Tijdelijke beschikking erkenning bepaalde Belgische en Duitse hulp verleningsdiensten en vrijstelling van de Regeling optische en geluidssignalen

De Minister van Verkeer en Waterstaat;
Overwegende, dat motorvoertuigen ten dienste van hulpverleningsdiensten uit België en Duitsland in voorkomend geval in Nederland kunnen worden ingezet bij de ongevals- en rampenbestrijding;
  • dat het daartoe noodzakelijk kan zijn dat zij bijzondere optische en geluidssignalen voeren om kenbaar te maken dat zij een dringende taak vervullen;

  • dat de door Belgische en Duitse motorvoertuigen ten dienste van politie en brandweer, ziekenauto’s en van andere aangewezen hulpverleningsdiensten gebruikte bijzondere optische en geluidssignalen kunnen afwijken van die welke in Nederland zijn voorgeschreven doch dat die afwijking niet zodanig is dat weggebruikers die voertuigen niet herkennen als voorrangsvoertuigen;

  • dat het daarom wenselijk is dat de motorvoertuigen van de Belgische en Duitse hulpverleningsdiensten worden vrijgesteld van de in de Regeling optische en geluidssignalen neergelegde regels inzake de te gebruiken bijzondere optische en geluidssignalen, voorzover zij voldoen aan de in hun eigen land gestelde regels ter zake van de optische en geluidssignalen;

  • dat de aanwijzing en vrijstelling met spoed tot stand moeten worden gebracht in verband met de Europese voetbalkampioenschappen voor landenteams medio 2000;

Besluit:

Artikel

1

Als hulpverleningsdiensten als bedoeld in artikel 29, eerste lid, van het RVV 1990, worden aangewezen Belgische en Duitse organisaties die taken vervullen op het gebied van de spoedseisende geneeskundige hulpverlening alsmede het Belgische Korps Civiele Bescherming en het Duitse Technische Hilfswerk.

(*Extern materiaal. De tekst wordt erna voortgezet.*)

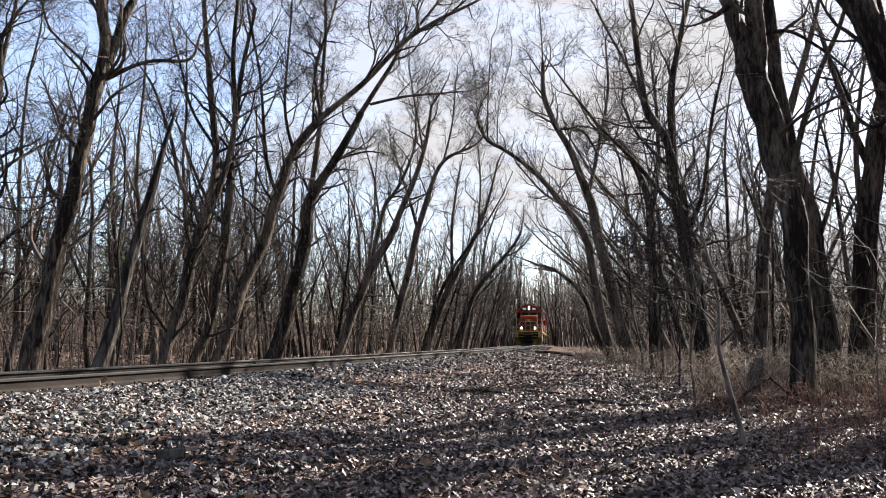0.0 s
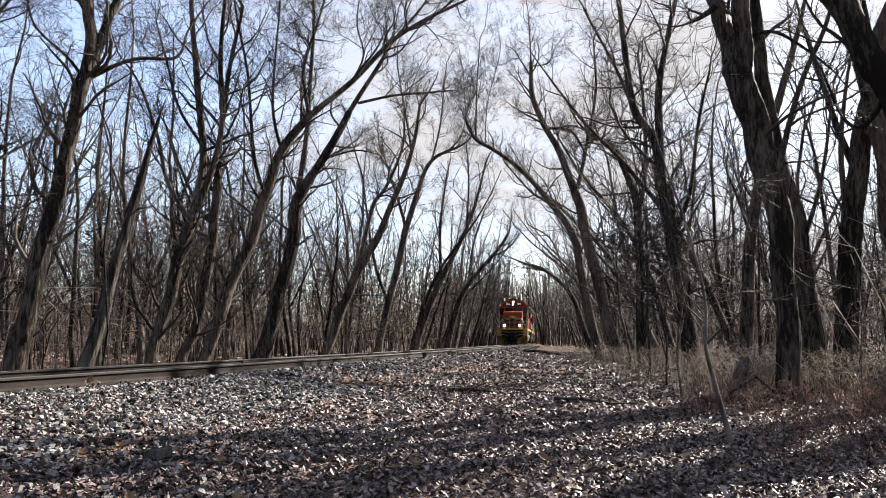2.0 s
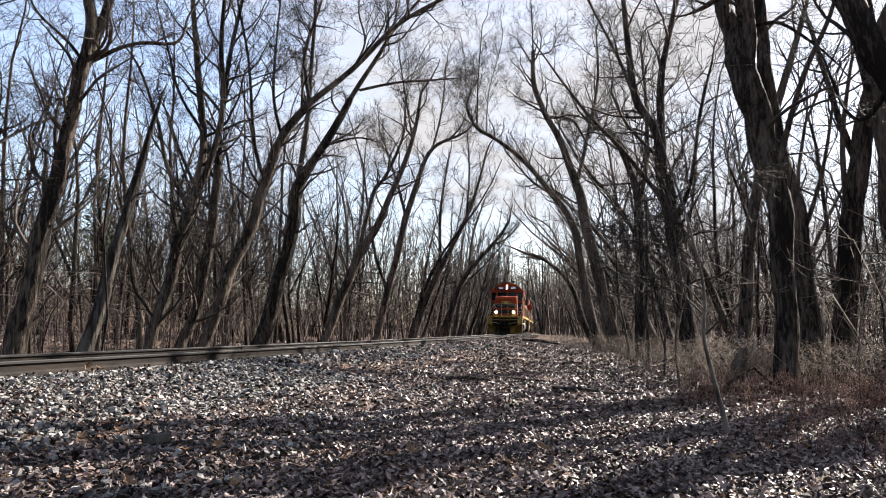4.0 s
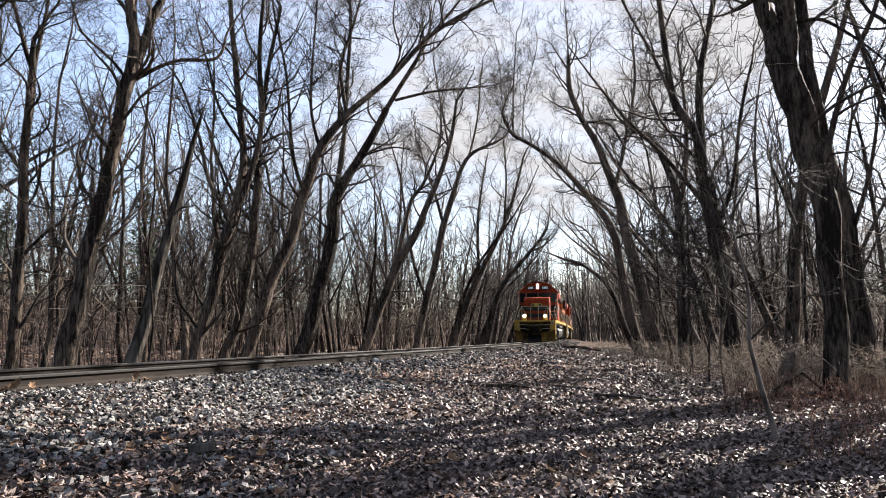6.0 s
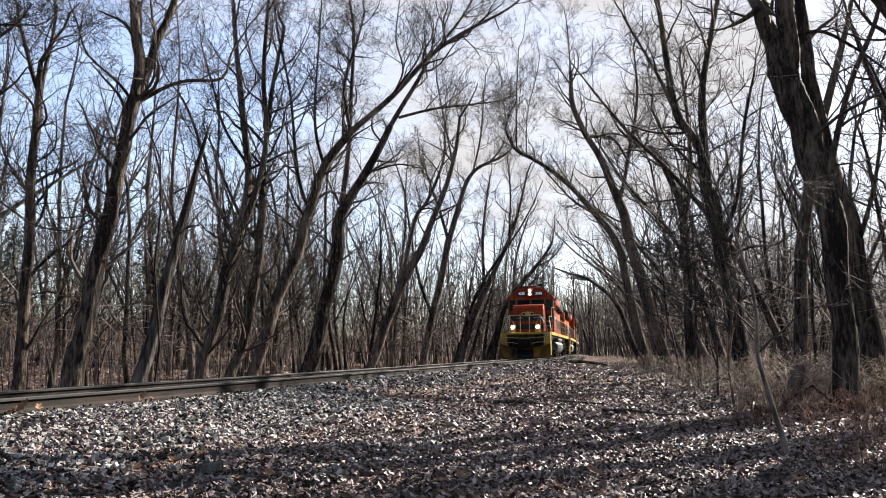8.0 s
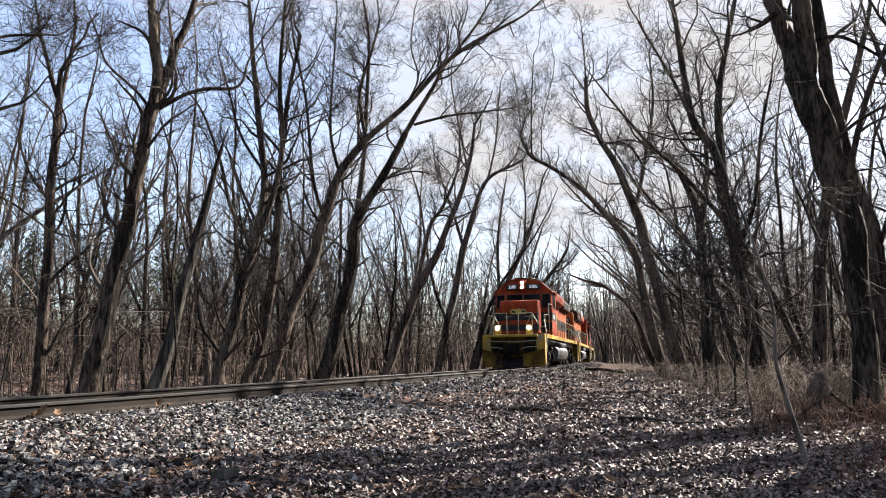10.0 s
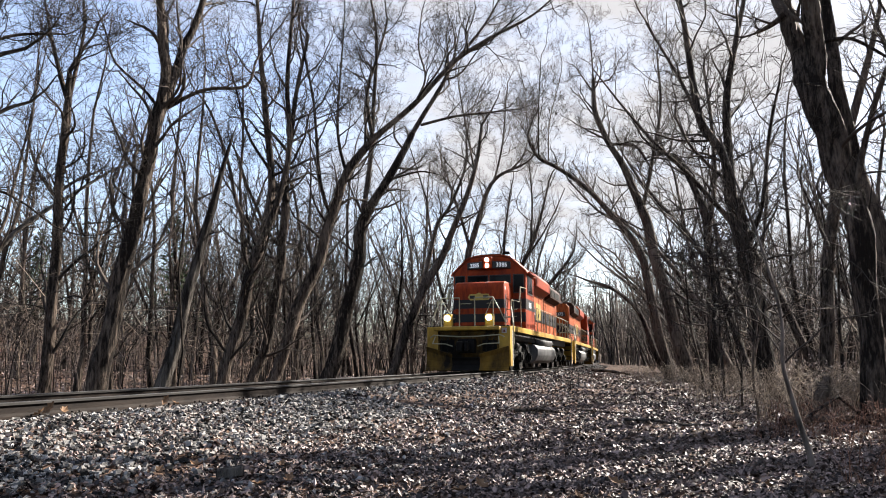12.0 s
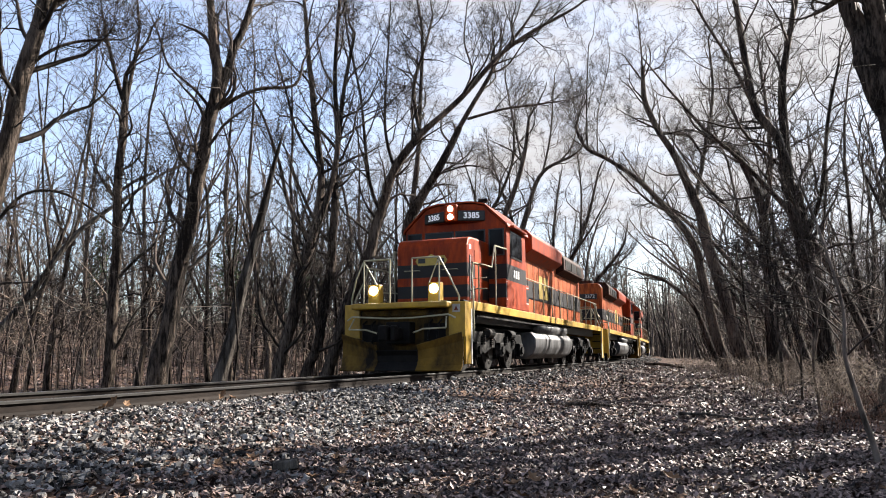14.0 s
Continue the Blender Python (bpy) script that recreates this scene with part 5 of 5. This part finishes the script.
    part("fuel_tank", prism(bmesh.new(), tank, "y", 6.9, 12.7, 0.06), TANK, root, "streaked silver fuel tank", True)
    truck(root, 3.75, wheels)
    truck(root, 15.9, wheels)
    for ob in [cab] + cab.children_recursive + [o for o in root.children if o.name.split(".")[0] in ("cab_roof", "roof_box", "horn")]:
        ob.data.transform(Matrix.Translation((0, 0.33, 0)))     # the cab stands back behind a deep porch
    return root, wheels


lead, lead_wheels = locomotive("3385", "orange lead locomotive with black bands and yellow pilot, lamps lit")
second, second_wheels = locomotive("3372", "orange locomotive running hood first, black number board")


def unlit(root, mat):
    """Trailing engines run with their lamps out."""
    for ob in root.children_recursive:
        if ob.name.startswith("lens"):
            ob.data.materials[0] = mat


unlit(second, GLASS)
third = copy_thing(second, pose(0, 0, 0))
third["label"] = "weathered orange locomotive coupled third in the train"
third_wheels = [o for o in third.children if o.name.startswith("wheelset")]


# ---- what moves: the train rolls towards the camera ----
def motions():
    def gone(t):
        """Place of the lead engine's lamps along the track."""
        return 86.388 - 4.803 * t - 0.004 * t * t

    def engine(ahead, back, turned, t):
        """Pose of a body whose two trucks ride the curve."""
        s = gone(t) + ahead
        x0, y0, _ = on_track(s + 3.75)
        x1, y1, _ = on_track(s + back)
        h = math.atan2(x1 - x0, y1 - y0)
        c, e = math.cos(h), math.sin(h)
        x, y = x0 - 3.75 * e, y0 - 3.75 * c
        if turned:
            return pose(x + 19.7 * e, y + 19.7 * c, RAIL_Z + 0.004, 0, 0, 180 - math.degrees(h))
        return pose(x, y, RAIL_Z + 0.004, 0, 0, -math.degrees(h))

    times = [0.5 * k for k in range(29)]
    for body, ahead, turned in ((lead, 0.0, False), (second, 21.6, True), (third, 43.2, False)):
        walk(body, [(t, engine(ahead, 15.9, turned, t)) for t in times])
    ticks = [k * 4 / 30 for k in range(106)]
    for sets, sign in ((lead_wheels, 1), (second_wheels, -1), (third_wheels, 1)):
        for w in sets:
            y = w.location.y
            walk(w, [(t, pose(0, y, 0.512, sign * math.degrees((86.388 - gone(t)) / 0.512), 0, 0)) for t in ticks])


motions()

Deze beschikking zal met de toelichting in de Staatscourant worden geplaatst.

De Minister van Verkeer en Waterstaat,
namens deze,
de Directeur-Generaal Personenvervoer, J.M.F.Diris

Bijlage

Bezwaar

Op grond van de Algemene wet bestuursrecht kan tegen dit besluit binnen zes weken na de dag van de verzending een bezwaarschrift worden ingediend. Het bezwaarschrift moet worden gericht aan de Minister van Verkeer en Waterstaat en gezonden aan de plv. Directeur-Generaal Personenvervoer, Postbus 20901, 2500 EX Den Haag.

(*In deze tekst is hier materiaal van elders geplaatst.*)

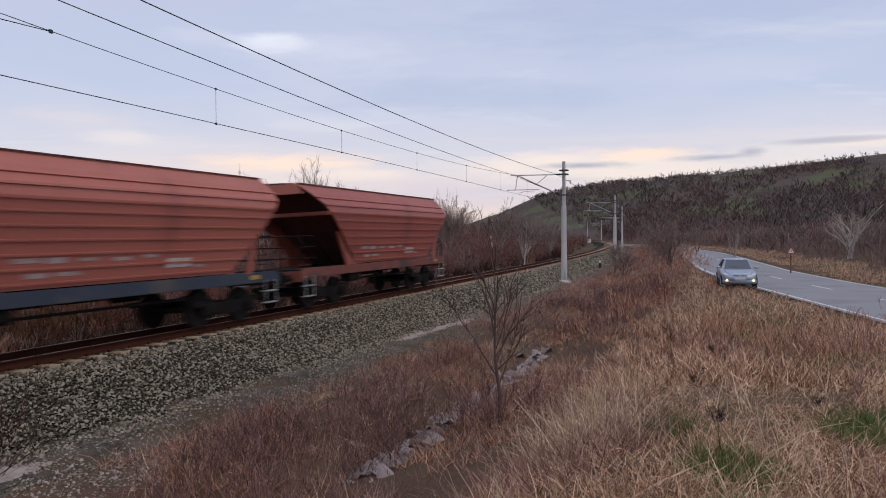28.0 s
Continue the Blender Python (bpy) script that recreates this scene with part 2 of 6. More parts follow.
M_EARTH = material("dry_earth", (0.065, 0.042, 0.03), (0.135, 0.087, 0.06), 0.95, scale=0.35, fine=9, bump=0.6, bump_dist=0.05, stains=(0.10, 0.10, 0.045), stain_scale=0.12, stain_at=(0.55, 0.7))
# near black: the shade in the gaps between stones is put into this colour
M_BED_SHADED = material("shaded_ballast_bed", (0.010, 0.009, 0.007), (0.035, 0.03, 0.024), 0.95, scale=2.0, fine=22, bump=1.0, bump_dist=0.05)
M_STONE = material("ballast_stone", (0.085, 0.073, 0.055), (0.31, 0.268, 0.205), 0.9, scale=6, fine=60, bump=0.3, island=0.8, spec=0.05)
M_GRAVEL = material("grey_gravel", (0.05, 0.045, 0.037), (0.17, 0.15, 0.122), 0.95, scale=1.6, fine=30, bump=0.9, bump_dist=0.04, stains=(0.10, 0.072, 0.048), stain_scale=0.8, stain_at=(0.5, 0.62), span=(0.38, 0.62))
M_PALE = material("pale_stone", (0.20, 0.155, 0.13), (0.40, 0.335, 0.30), 0.85, scale=4, fine=30, bump=0.5, island=0.6)
M_DITCH_STONE = material("dull_ditch_stone", (0.13, 0.10, 0.095), (0.35, 0.295, 0.285), 0.9, scale=2.5, fine=22, bump=0.6, bump_dist=0.03, island=0.4)
M_RAIL = material("rusty_rail", (0.040, 0.014, 0.009), (0.078, 0.027, 0.016), 0.9, 0.0, scale=1.5, fine=60, bump=0.2)
M_RAILHEAD = material("worn_rail_head", (0.24, 0.17, 0.14), (0.34, 0.27, 0.24), 0.38, 0.7, scale=1.0, fine=50, bump=0.05)
M_SLEEPER = material("pale_concrete_sleeper", (0.32, 0.22, 0.14), (0.42, 0.31, 0.21), 0.9, scale=2, fine=50, bump=0.3, per_object=0.4, stains=(0.17, 0.10, 0.065), stain_scale=2.5)
M_CONCRETE = material("mast_concrete", (0.62, 0.595, 0.57), (0.43, 0.41, 0.39), 0.85, scale=0.9, fine=45, bump=0.25, stretch=(3, 3, 0.6), stains=(0.30, 0.29, 0.28), stain_scale=1.2)
M_STEEL = material("galvanised_steel", (0.40, 0.39, 0.38), (0.48, 0.47, 0.45), 0.6, 0.5, scale=3, fine=60, bump=0.1)
M_WIRE = material("weathered_wire", (0.06, 0.06, 0.07), (0.08, 0.08, 0.09), 0.6, 0.3, bump=0)
M_BLACK = material("black_rubber", (0.012, 0.012, 0.013), (0.02, 0.02, 0.02), 0.7, scale=4, bump=0.1)
M_ASPHALT = material("worn_asphalt", (0.27, 0.265, 0.275), (0.22, 0.215, 0.225), 0.8, scale=0.5, fine=60, bump=0.25, stains=(0.19, 0.185, 0.19), stain_scale=0.25, spec=0.3)
M_LINE = material("road_paint", (0.72, 0.71, 0.70), (0.58, 0.57, 0.56), 0.7, scale=2, fine=30, bump=0.1)
M_BARK = material("pale_bark", (0.62, 0.56, 0.50), (0.40, 0.35, 0.31), 0.9, scale=1.2, fine=12, bump=0.3, stretch=(1, 1, 0.4))
M_TWIG = material("grey_twig", (0.28, 0.225, 0.195), (0.46, 0.385, 0.335), 0.9, scale=0.4, fine=8, bump=0, island=0.5)
M_CROWN = material("brown_grey_crown_twig", (0.16, 0.112, 0.094), (0.33, 0.25, 0.215), 0.9, scale=0.4, fine=8, bump=0, island=0.5)
M_BROWN_TWIG = material("red_brown_twig", (0.115, 0.052, 0.042), (0.31, 0.162, 0.128), 0.9, scale=0.33, fine=3, bump=0, island=0.45, big=0.75)
# dark bark; also paints the shade on thicket stems and low edge brush
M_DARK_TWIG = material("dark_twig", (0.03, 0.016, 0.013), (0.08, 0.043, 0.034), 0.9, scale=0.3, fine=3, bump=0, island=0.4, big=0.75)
M_WEED = material("mauve_brown_weed", (0.19, 0.092, 0.076), (0.54, 0.335, 0.275), 0.9, scale=0.9, fine=6, bump=0, island=0.8, big=0.75)
M_RUST = material("rust_brown_weed", (0.19, 0.085, 0.055), (0.54, 0.315, 0.205), 0.9, scale=0.9, fine=6, bump=0, island=0.8, big=0.75)
M_PALE_STRAW = material("bleached_straw", (0.36, 0.24, 0.15), (0.80, 0.62, 0.43), 0.9, scale=0.9, fine=6, bump=0, island=0.7)
M_STRAW = material("dry_straw", (0.25, 0.134, 0.080), (0.77, 0.53, 0.36), 0.9, scale=0.8, fine=6, bump=0, island=0.85, big=0.7)
M_GREEN = material("green_grass", (0.075, 0.105, 0.032), (0.20, 0.225, 0.088), 0.85, scale=0.5, fine=8, bump=0, island=0.8)
M_HILLWOOD = material("far_bare_wood", (0.055, 0.041, 0.042), (0.15, 0.113, 0.11), 0.95, scale=0.04, fine=0.3, bump=0, island=0.5)
M_HILL_RUSSET = material("far_russet_wood", (0.088, 0.053, 0.05), (0.21, 0.135, 0.122), 0.95, scale=0.05, fine=0.3, bump=0, island=0.5)
M_HILL_GREEN = material("far_dark_evergreen", (0.018, 0.026, 0.014), (0.05, 0.062, 0.03), 0.95, scale=0.05, fine=0.3, bump=0, island=0.5)
M_HILL_GREY = material("far_grey_wood", (0.105, 0.084, 0.081), (0.225, 0.182, 0.172), 0.95, scale=0.05, fine=0.3, bump=0, island=0.5)
M_SCRUB = material("grey_brown_scrub", (0.125, 0.082, 0.073), (0.30, 0.215, 0.19), 0.9, scale=0.12, fine=2, bump=0, island=0.4, big=0.75)
M_HILL = material("wooded_hill_floor", (0.062, 0.047, 0.043), (0.118, 0.092, 0.08), 0.95, scale=0.05, fine=0.35, bump=0.8, bump_dist=1.0, stains=(0.102, 0.108, 0.062), stain_scale=0.03, stain_at=(0.5, 0.6), big=0.6, span=(0.36, 0.64))
M_HEATH = material("brown_hill_floor", (0.05, 0.031, 0.025), (0.105, 0.064, 0.045), 0.95, scale=0.03, fine=0.3, bump=0.8, bump_dist=1.0, stains=(0.045, 0.033, 0.031), stain_scale=0.02, stain_at=(0.5, 0.6), big=0.6, span=(0.36, 0.64))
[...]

Het bezwaarschrift dient te zijn ondertekend en ten minste het volgende te bevatten:

  • a.

    naam en adres van de indiener:

  • b.

    de dagtekening;

  • c.

    vermelding van de datum en het nummer of het kenmerk van het besluit waartegen het bezwaarschrift is gericht;

  • d.

    een opgave van de redenen waarom men zich met het besluit niet kan verenigen.

Voorlopige voorziening

Indien een bezwaarschrift is ingediend, is het mogelijk om daarnaast een verzoek tot het treffen van een voorlopige voorziening in te dienen. Een dergelijk verzoek dient te worden gericht aan de president van de Arrondissementsrechtbank binnen het rechtsgebied, waarvan de indiener van het bezwaarschrift zijn woon- of vestigingsplaats heeft.

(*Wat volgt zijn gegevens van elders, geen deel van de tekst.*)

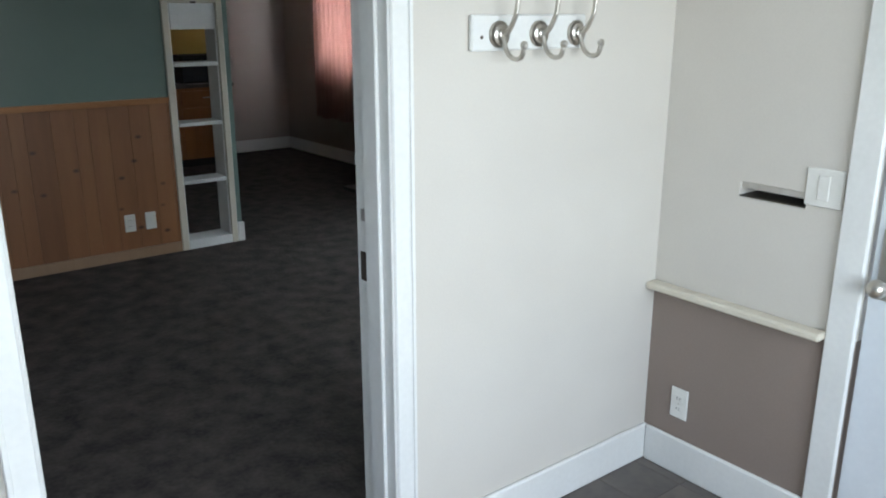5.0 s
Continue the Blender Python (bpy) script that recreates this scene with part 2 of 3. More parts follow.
# porch walls
DH = 2.06
setting("wall_porch_north", boxes([((PX0 - 0.12, 0, -0.1), (-0.02, 0.13, H)), ((0.93, 0, -0.1), (PX1 + 0.12, 0.13, H)), ((-0.02, 0, DH + 0.02), (0.93, 0.13, H))]), BEIGE, "plain light beige painted porch wall around the doorway", "wall")
setting("wall_porch_west", boxes([((PX0 - 0.12, PY, 0.72), (PX0, -2.45, H)), ((PX0 - 0.12, -0.335, 0.72), (PX0, 0, H)), ((PX0 - 0.12, -2.45, 2.15), (PX0, -0.335, H))]), BEIGE, "light beige painted wall around the porch window", "wall")
setting("wall_porch_west_lower", boxes([((PX0 - 0.12, PY, -0.72), (PX0, 0, 0.713))]), TAUPE, "dark taupe painted wall below the window sill", "wall")
setting("wall_porch_east", boxes([((PX1, -0.72, 0.7), (PX1 + 0.12, 0, 1.075)), ((PX1, -0.72, 1.125), (PX1 + 0.12, 0, H)), ((PX1, -0.30, 1.075), (PX1 + 0.12, 0, 1.125)), ((PX1, -0.72, 1.075), (PX1 + 0.12, -0.525, 1.125)), ((PX1, -1.66, 2.06), (PX1 + 0.12, -0.72, H)), ((PX1, PY, -0.7), (PX1 + 0.12, -1.66, H))]), BEIGE, "cream painted porch wall with a mail slot cut through", "wall")
setting("wall_porch_east_lower", boxes([((PX1, -0.72, -0.7), (PX1 + 0.12, 0, 0.7))]), TAUPE, "taupe painted wall below the ledge", "wall")
setting("wall_porch_south", boxes([((PX0 - 0.12, PY - 0.12, -0.7), (PX1 + 0.12, PY, 0.75)), ((PX0 - 0.12, PY - 0.12, 2.15), (PX1 + 0.12, PY, H)), ((PX0 - 0.12, PY - 0.12, 0.75), (-0.5, PY, 2.15)), ((1.75, PY - 0.12, 0.75), (PX1 + 0.12, PY, 2.15))]), BEIGE, "beige porch wall with a wide window opening", "wall")
setting("ceiling_porch", boxes([((PX0 - 0.12, PY - 0.12, H), (PX1 + 0.12, 0.13, H + 0.1))]), CEIL, "plain white porch ceiling", "ceiling")

# living room walls
setting("wall_south", boxes([((XW - 0.1, 0.13, -0.1), (-0.02, 0.24, H)), ((0.93, 0.13, -0.1), (1.4, YS, H)), ((1.4, 0.13, -0.1), (2.37, YS2, H)), ((-0.02, 0.13, DH + 0.02), (0.93, YS, H)), ((2.37, 0.13, -0.1), (3.27, YS2, 0.69)), ((2.37, 0.13, 1.88), (3.27, YS2, H)), ((3.27, 0.13, -0.1), (XE + 0.15, YS2, H))]), GREEN, "grey-green painted living room wall with a window", "wall")
setting("wall_south_outer", boxes([((PX1 + 0.12, 0.0, -0.7), (2.37, 0.13, H)), ((3.27, 0.0, -0.7), (XE + 0.15, 0.13, H)), ((2.37, 0, -0.7), (3.27, 0.13, 0.69)), ((2.37, 0, 1.88), (3.27, 0.13, H))]), SIDING, "white painted outer wall", "wall")
WY0, WY1, WZ0, WZ1 = 1.645, 2.565, 0.66, 1.97   # east window opening
setting("wall_east", boxes([((XE, YS2, -0.7), (XE + 0.15, WY0, H)), ((XE, WY1, -0.7), (XE + 0.15, YB, H)), ((XE, WY0, -0.7), (XE + 0.15, WY1, WZ0)), ((XE, WY0, WZ1), (XE + 0.15, WY1, H))]), GREEN, "grey-green painted wall around a window", "wall")
AX0, AX1 = 2.125, 3.69
arch = boxes([((AX1, YN, -0.1), (XE, YB, H)), ((XW - 0.1, YN, -0.1), (1.71, YB, H)), ((2.04, YN, -0.1), (AX0, YB, H)), ((1.71, YN, 1.705), (2.04, YB, H)), ((1.71, YN, -0.1), (2.04, YB, 0.06))])
joined(arch, prism([(AX0, H), (AX0, 1.925), (2.30, 1.97), (2.50, 2.022), (2.70, 2.056), (3.09, 2.054), (AX1, 1.908), (AX1, H)], "y", YN, YB))
setting("wall_north", arch, GREEN, "grey-green painted wall with a clipped archway and shelf opening", "wall")
setting("arch_lining", boxes([((AX1 - 0.006, YN + 0.004, F), (AX1 - 0.001, YB - 0.004, 1.915)), ((AX0 + 0.001, YN + 0.03, F), (AX0 + 0.006, YB - 0.004, 1.968))]), FARWALL, "beige painted lining of the archway jambs", "trim")
setting("ceiling_living", boxes([((XW - 0.1, 0.13, H), (XE + 0.15, YB, H + 0.1))]), CEIL, "textured white painted ceiling", "ceiling")

# far room
setting("wall_far_east", boxes([((FXE, YB, -0.7), (FXE + 0.14, 4.80, H)), ((FXE, 6.48, -0.7), (FXE + 0.14, FYN, H)), ((FXE, 4.80, 2.0), (FXE + 0.14, 6.48, H)), ((FXE, 4.80, -0.7), (FXE + 0.14, 5.62, 1.53)), ((FXE, 5.62, -0.7), (FXE + 0.14, 6.48, 1.04)), ((FXE, 5.58, 1.53), (FXE + 0.14, 5.64, 2.0))]), FARWALL, "mauve beige painted wall around a curtained window", "wall")
setting("wall_far_corner", boxes([((XE, YB - 0.14, -0.7), (FXE + 0.14, YB, H))]), FARWALL, "mauve beige return wall beside the archway", "wall")
setting("wall_far_north", boxes([((3.5, FYN, -0.7), (FXE + 0.14, FYN + 0.14, H))]), FARWALL, "mauve beige painted far wall", "wall")
setting("wall_far_kitchen", boxes([((-2.6, FYN, -0.7), (3.5, FYN + 0.14, H))]), YELLOW, "yellow painted kitchen wall", "wall")
setting("wall_far_west", boxes([((-2.74, YB, -0.7), (-2.6, FYN, H))]), YELLOW, "yellow painted kitchen side wall", "wall")
setting("wall_far_south", boxes([((-2.74, YB - 0.14, -0.7), (XW - 0.1, YB, H)), ((XW - 0.1, YB, F), (1.69, YB + 0.01, H)), ((2.06, YB, F), (AX0 - 0.01, YB + 0.01, H)), ((AX1 + 0.01, YB, F), (FXE, YB + 0.01, H))]), FARWALL, "mauve beige painted back of the dividing wall", "wall")
setting("ceiling_far", boxes([((-2.74, YB, H), (FXE + 0.14, FYN + 0.14, H + 0.1))]), CEIL, "white painted ceiling of the far room", "ceiling")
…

Bij het verzoek dient voorts een afschrift van het bezwaarschrift te worden overgelegd.

Zo mogelijk wordt tevens een afschrift van het besluit waarop het geschil betrekking heeft overgelegd.

Naar aanleiding van het verzoek kan de bevoegde president een voorlopige voorziening treffen, indien onverwijlde spoed - gelet op de betrokken belangen - dat vereist.

Voor de behandeling van een verzoek om een voorlopige voorziening wordt een bedrag aan griffierecht geheven. De griffier van de betrokken Arrondissementsrechtbank wijst de verzoeker na de indiening van diens verzoek op de verschuldigdheid van het griffierecht en bericht de verzoeker binnen welke termijn en op welke wijze het verschuldigde griffierecht moet worden voldaan.